A new measurement-thought perhaps should enter our hypothesis here: the septile is a minor aspect (52 degrees, 8 fewer than a sextile) that few people care to manage (me included). I’ve always thought it gets in the way, so to speak, not having much claim to fame caught between the semisquare and the sextile. But look carefully at Mendelssohn’s Uranus, the focus of this essay --maybe we’re being shown something: it is tightly septile the Ascendant. Could the septile also be a spur to the precocious when it links Uranus with the Ascendant?

George Frideric Handel was another colossus in music history. [February 23, 1685 at 5:45 AM LMT, Halle Germany]. Handel’s prodigious output (composing The Messiah, by the way, in 22 days… It would take a skilled musician today perhaps four months just to copy it!) had a widely recognized expedient, ambitious, business-practicality air to it (note the Capricorn Ascendant, with Saturn sesquiquadrate the Ascendant). Handel spent practically all of his adult life in England (note Pluto, ruling the 9th, square with Jupiter, ruler of the Midheaven). --The Uranian ‘touch’ is present here as well with Uranus square the Ascendant. He composed 46 operas, over 30 oratorios and grand anthems, 77 Cantatas, 22 instrumental sonatas, etc.; his output is collected in 97 volumes of manuscripts in the British Museum.

When we look at Beethoven [December 16, 1770 at 11:03 AM LMT in Bonn Germany], we see Uranus square the Ascendant. When we look at Wagner [May 22, 1813 at 4:11 AM LMT in Leipzig Germany] we see Uranus opposed his Ascendant.

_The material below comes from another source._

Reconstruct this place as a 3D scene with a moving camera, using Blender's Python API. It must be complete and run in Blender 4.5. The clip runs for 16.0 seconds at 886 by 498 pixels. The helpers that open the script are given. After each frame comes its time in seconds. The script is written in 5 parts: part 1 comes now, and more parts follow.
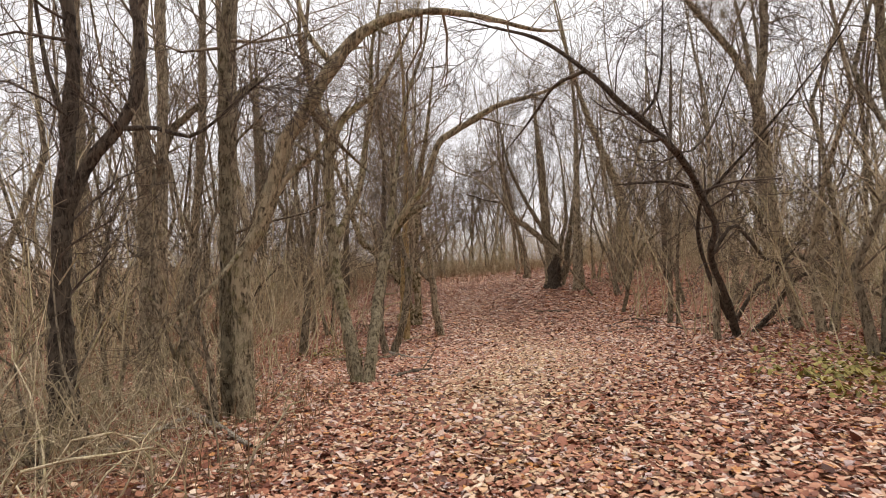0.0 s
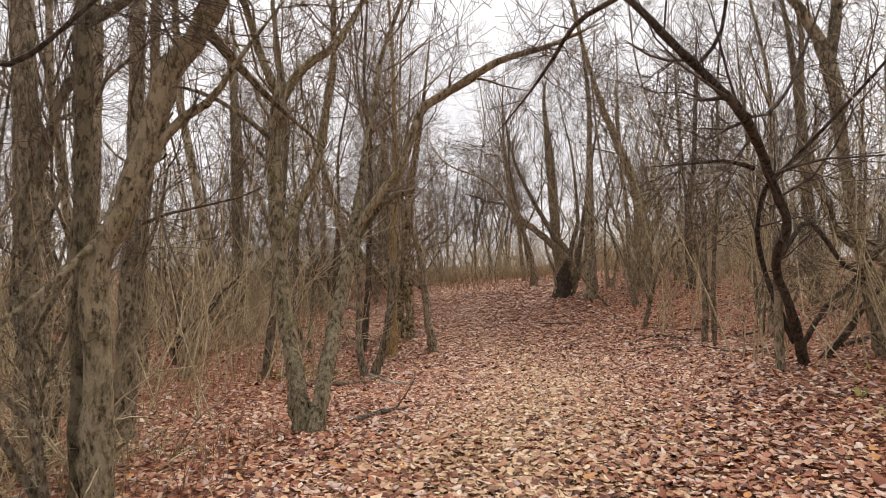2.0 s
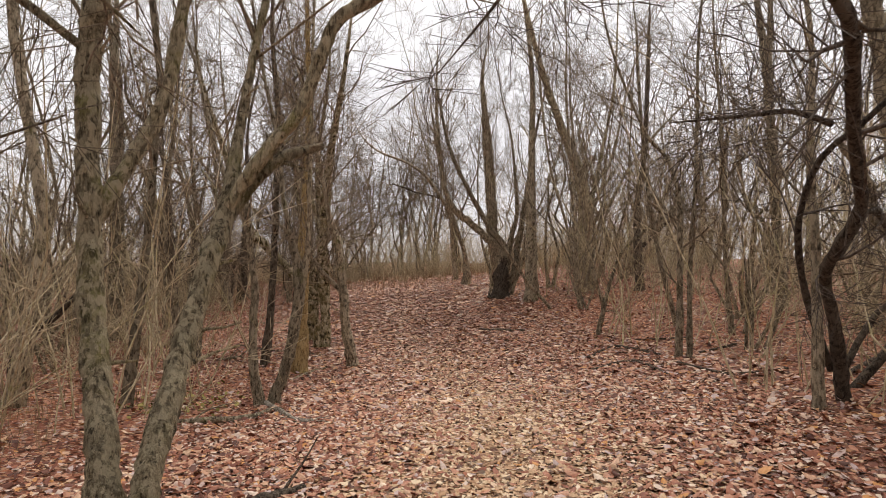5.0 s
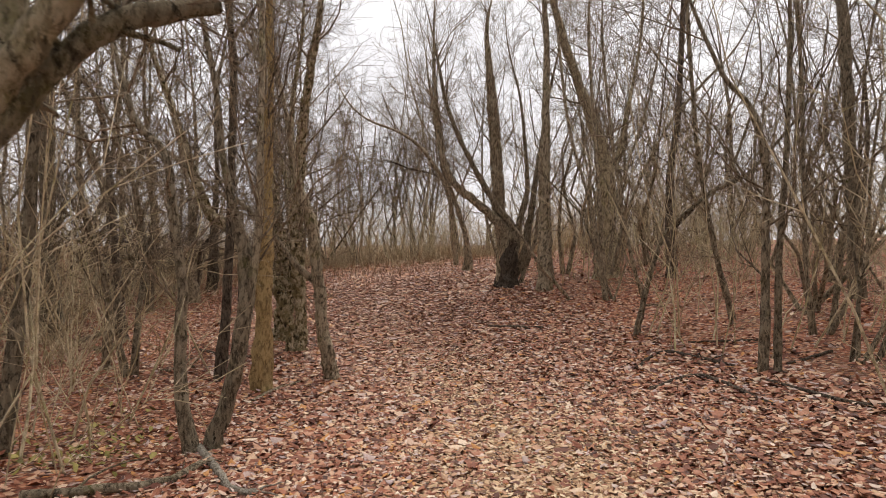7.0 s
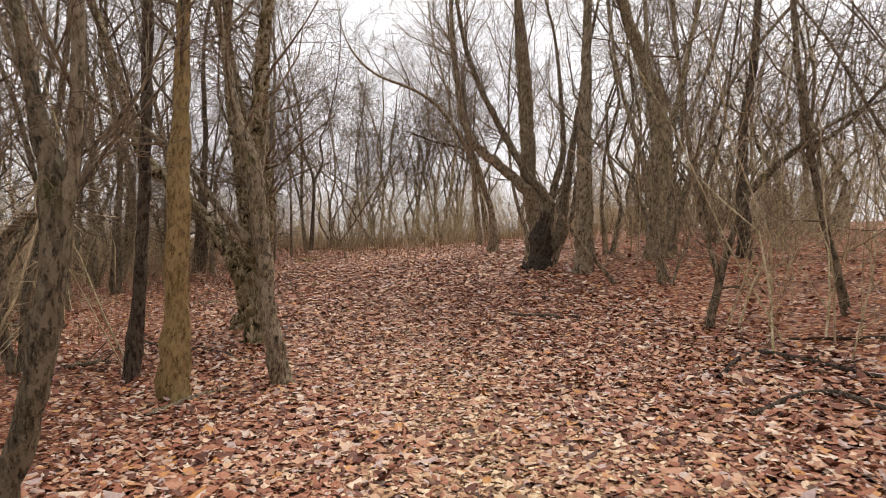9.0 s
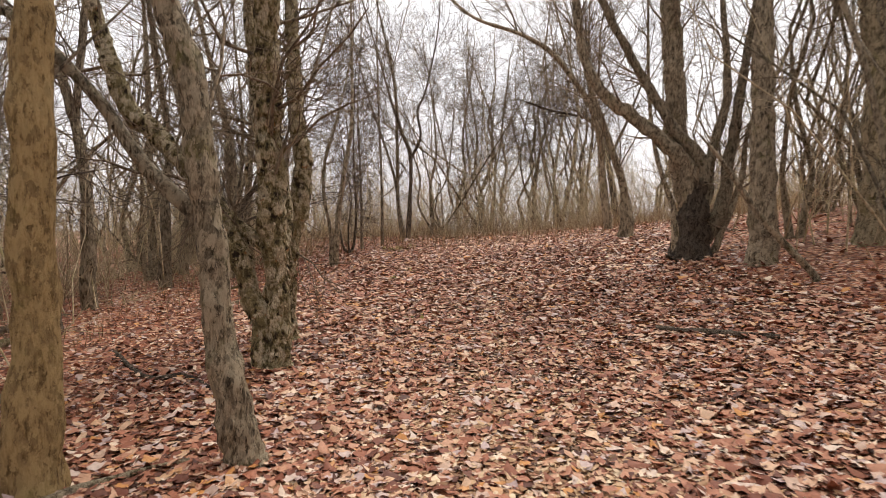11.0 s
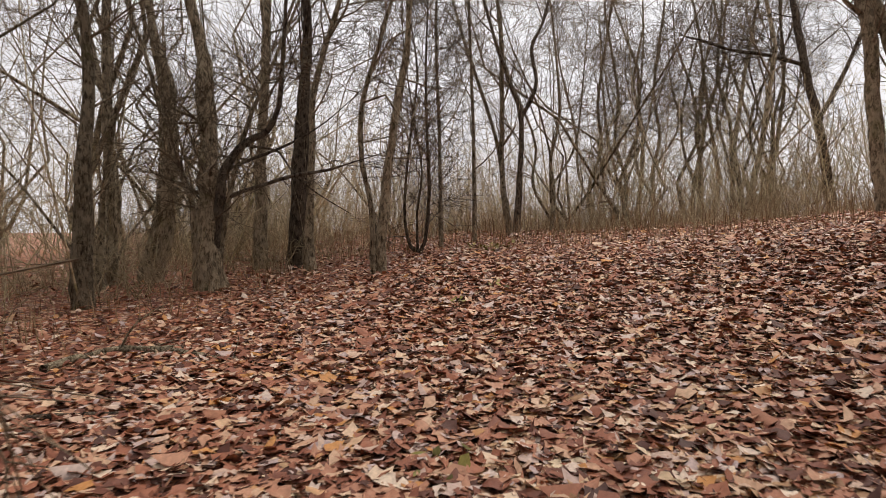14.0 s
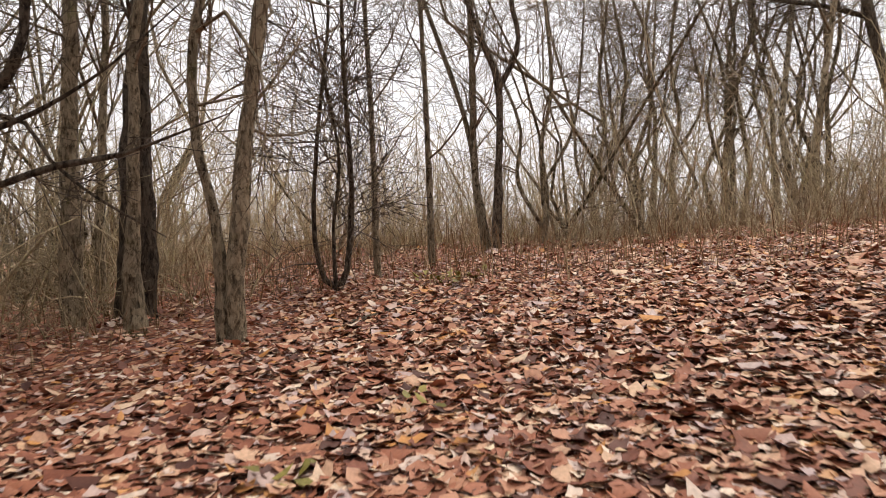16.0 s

Interestingly, such monumental personages are known by their last name alone, so famous are their identity and output!

So we are seeing the spur of Uranus –it’s a hot rock thrown into the waters of the genetic pool. The Ascendant is stirred up into reality, and Nature takes over.

***A random quick-list to go further: Einstein had Uranus septile the Ascendant! Freud, Uranus quindecile the Ascendant; Hitler, Uranus conjunct the Ascendant; Rossini, van Gogh, and Yogananda, Uranus quintile the Ascendant; China, Uranus quincunx the Ascendant; the United States of America, Uranus conjunct the Ascendant!

Settling in with normalcy, if you will, my Uranus is 55-degrees out from the Ascendant --even beyond the pesky septile (!)—so I’m not concerned; I certainly was not precocious … taller, yes, but not so outlandishly gifted as, say, Bobby Fischer with Uranus sextile the Ascendant!

How’s your Uranus connection? How should we follow it up in your horoscope?